Le moyen invoqué au soutien du pourvoi s’articulait en trois branches ; le mandant indiquait en effet :
- que les normes de gestion que doit respecter le gérant-mandataire d’un hôtel dont le mandant est propriétaire du fonds de commerce et supporte les risques liés à l’exploitation, sont inhérentes au contrat de gérance-mandat et ne suffisent pas à emporter la qualification de contrat de travail ; qu’en se fondant sur les stipulations contractuelles du contrat de gérance-mandat du 1er juin 2007 selon lesquelles la société JY Baladier devait rendre compte de sa gestion comptable selon les modalités définies par la société Saxotel Saran et respecter les directives de celle-ci pour la fixation du prix des chambres, soit sur des obligations constitutives de limites normales apportées à l’autonomie de gestion d’une société gérante mandataire, la cour d’appel a violé l’article L. 146-1 du code de commerce par défaut d’application et l’article L. 1221-1 par fausse application ;
- que le gérant-mandataire d’un hôtel qui conserve toute liberté, dans le cadre de son mandat, de déterminer ses conditions de travail, d’organiser son emploi du temps, d’embaucher ou de remplacer du personnel n’est pas lié par un contrat de travail, quand bien même la société mandante, propriétaire de plusieurs hôtels, veille au respect du contrat de gérance-mandat et des normes communes à ses hôtels, en procédant en particulier au suivi d’opérations lors de l’engagement de dépenses affectant l’exploitation de l’hôtel ; que la société Saxotel Saran a fait valoir que M. X… organisait librement son emploi du temps, prenait ses vacances quand il le souhaitait, fixait sa rémunération, embauchait à sa convenance le personnel nécessaire, que sa société qui disposait de son propre expert-comptable, avait d’ailleurs pris la gérance d’un autre hôtel ; qu’en se fondant sur un ensemble d’éléments liés à l’exécution du mandat par la société JY Baladier et au contrôle que la société Saxotel Saran était en droit d’exercer en sa qualité de mandataire et propriétaire de plusieurs hôtels, sans rechercher si M. X… n’avait pas gardé toute latitude de déterminer ses conditions de travail et d’embaucher du personnel, la cour d’appel a privé sa décision de base légale au regard de l’article L. 146-1 du code de commerce ;
- que le lien de subordination suppose l’exercice par l’employeur de son pouvoir disciplinaire ; que cet élément est même déterminant lorsqu’est en cause la requalification en contrat de travail du contrat de gérance-mandat qui implique l’existence de directives et de contrôle de la part du mandant ; qu’en se bornant à relever que la société Saxotel Saran avait exprimé son insatisfaction sur le comportement d’un des salariés de la société JY Baladier lors de l’installation d’un système Wifi qu’elle avait commanditée, la cour d’appel, qui n’a pas caractérisé l’exercice d’un quelconque pouvoir disciplinaire de la société Saxotel Saran à l’encontre de M. X…, a violé les articles L. 146-1 du code de commerce et L. 1221-1 du code du travail.

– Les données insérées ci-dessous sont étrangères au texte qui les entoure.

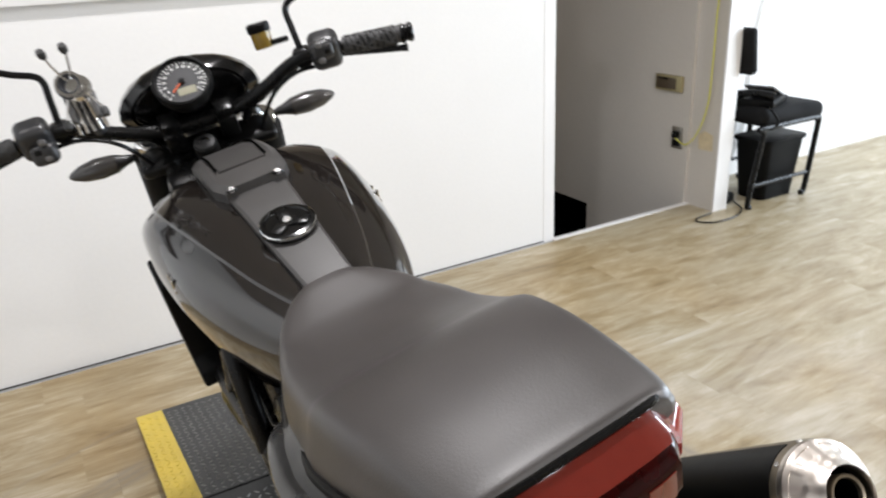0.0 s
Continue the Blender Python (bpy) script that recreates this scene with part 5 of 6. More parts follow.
for s in (-1, 1):
    fp_("bar_clamp", join(box(0.036, 0.05, 0.05, s * 0.052, 1.135, 1.035, 0.008, (26, 0, 0)), box(0.036, 0.046, 0.02, s * 0.052, 1.128, 1.066, 0.006, (26, 0, 0))), SATIN_BLACK, "", bar)
    grip = fp_("grip", tube([(s * 0.30, 1.066, 1.119), (s * 0.36, 1.056, 1.116), (s * 0.408, 1.047, 1.113)], [0.0165, 0.0155, 0.0165], 18, 5), GRIP, "ribbed black rubber grip", bar)
    d = (Vector((s * 0.408, 1.047, 1.113)) - Vector((s * 0.30, 1.066, 1.119)))
    for k in range(9):
        p = Vector((s * 0.30, 1.066, 1.119)) + d * (0.08 + 0.1 * k)
        fp_("rib", lathe([(0.0158, -0.0035), (0.0182, -0.002), (0.0182, 0.002), (0.0158, 0.0035)], along(p, p + d + Vector((0, 0.02, 0.028))), 18), GRIP, "", grip)
    e = Vector((s * 0.408, 1.047, 1.113))
    fp_("bar_end", lathe([(0.017, 0), (0.018, 0.003), (0.018, 0.008), (0.0155, 0.01), (0.0155, 0.014), (0.018, 0.016), (0.018, 0.022), (0.014, 0.025), (0.0004, 0.025)], along(e, e + d), 20), SATIN_BLACK, "", bar)
    sw = fp_("switch_box", join(box(0.058, 0.056, 0.064, s * 0.266, 1.070, 1.122, 0.016, (20, 0, s * -9), 4), box(0.044, 0.034, 0.036, s * 0.256, 1.044, 1.098 if s < 0 else 1.128, 0.011, (0, 0, 0), 4)), SWITCH_GREY, "dark grey handlebar switch housing")
    for k in range(3):
        fp_("button", box(0.013, 0.010, 0.011, s * (0.250 + 0.013 * (k % 2)), 1.031, (1.092 if s < 0 else 1.112) + 0.014 * k, 0.003), SATIN_BLACK if k == 1 else CAST, "", sw)
    fp_("lever", tube([(s * 0.235, 1.110, 1.112), (s * 0.28, 1.112, 1.104), (s * 0.34, 1.085, 1.094), (s * 0.40, 1.056, 1.086), (s * 0.416, 1.048, 1.085)], [0.009, 0.008, 0.006, 0.006, 0.008], 10, 5), SATIN_BLACK, "black control lever")
    fp_("lever_clamp", box(0.035, 0.045, 0.035, s * 0.225, 1.095, 1.117, 0.009, (0, 0, s * -12), 3), SATIN_BLACK, "black lever clamp")
    # mirror
    stem = fp_("mirror", tube([(s * 0.225, 1.09, 1.125), (s * 0.222, 1.10, 1.17), (s * 0.225, 1.115, 1.21), (s * 0.27, 1.115, 1.232), (s * 0.362, 1.112, 1.283)], 0.0062, 10, 7), SATIN_BLACK, "round bar mirror on a thin black stem")
    mc = Vector((s * 0.398 - (0.006 if s < 0 else 0.0), 1.108, 1.302 + (0.005 if s < 0 else 0.0)))
    face = Vector((-s * 0.10, -1, 0.02 if s > 0 else 0.12))
    fp_("shell", lathe([(0.0004, -0.016), (0.03, -0.014), (0.047, -0.004), (0.0495, 0.003), (0.0475, 0.005), (0.0465, 0.002), (0.0004, 0.0015)], along(mc, mc + face) @ Matrix.Scale(1.06, 4), 40), SATIN_BLACK, "", stem)
    fp_("glass", lathe([(0.0462, 0.0022), (0.0462, 0.0030)], along(mc, mc + face) @ Matrix.Scale(1.06, 4), 40), MIRROR, "round mirror glass", stem)
    front_signal = signal(STEER @ pose(s * 0.152, 1.235, 0.998, 0, 0, 0 if s > 0 else 180), 0.128, -s, "front_signal", SMOKE, "smoked lens", 0.85)
    front_signal.data.materials[0] = SWITCH_GREY
    fp_("signal_stalk", rod((s * 0.09, 1.24, 0.992), (s * 0.165, 1.235, 0.998), 0.0075, 10), SWITCH_GREY, "dark grey signal stalk")
    for k in range(10):
        pts = []
        side = d.normalized().orthogonal().normalized()
        up = d.normalized().cross(side)
        for q in range(17):
            u = q / 16
            ang = 2 * math.pi * (k / 10) + (u * 2.6 if k % 2 else -u * 2.6)
            p = Vector((s * 0.30, 1.066, 1.119)) + d * (0.06 + 0.86 * u)
            pts.append(p + (side * math.cos(ang) + up * math.sin(ang)) * 0.0172)
        fp_("grip_rib", tube(pts, 0.0016, 5, 1, smooth=False), GRIP, "", grip)
# brake fluid reservoir on the right bar
rv = fp_("brake_reservoir", lathe([(0.016, 0), (0.018, 0.003), (0.019, 0.03), (0.017, 0.032)], pose(0.165, 1.135, 1.145, -6, 0, 0), 22), glass_mat("amber_fluid", (0.34, 0.22, 0.04), 0.2, 0.3), "small amber brake fluid reservoir with a black lid")
fp_("lid", lathe([(0.0205, 0.03), (0.022, 0.033), (0.022, 0.044), (0.019, 0.048)], pose(0.165, 1.135, 1.145, -6, 0, 0), 22), BLACK_PLASTIC, "", rv)
fp_("bracket", box(0.05, 0.012, 0.01, 0.188, 1.13, 1.152, 0.003), SATIN_BLACK, "", rv)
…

La Cour de cassation (Cass. soc., 19 septembre 2013, n°12-17.494, inédit) rejette le pourvoi formé contre cette décision et retient :
« Mais attendu qu’ayant constaté au vu des courriels et des courriers adressés par la société mandante que M. X… effectuait un travail sous l’autorité de la société Saxotel Saran qui lui avait adressé un avertissement et l’avait menacé d’une remise en cause de leur collaboration si elle recevait de nouvelles plaintes contre un membre du personnel, a pu en déduire que les relations contractuelles caractérisaient un contrat de travail ; que le moyen n’est pas fondé ».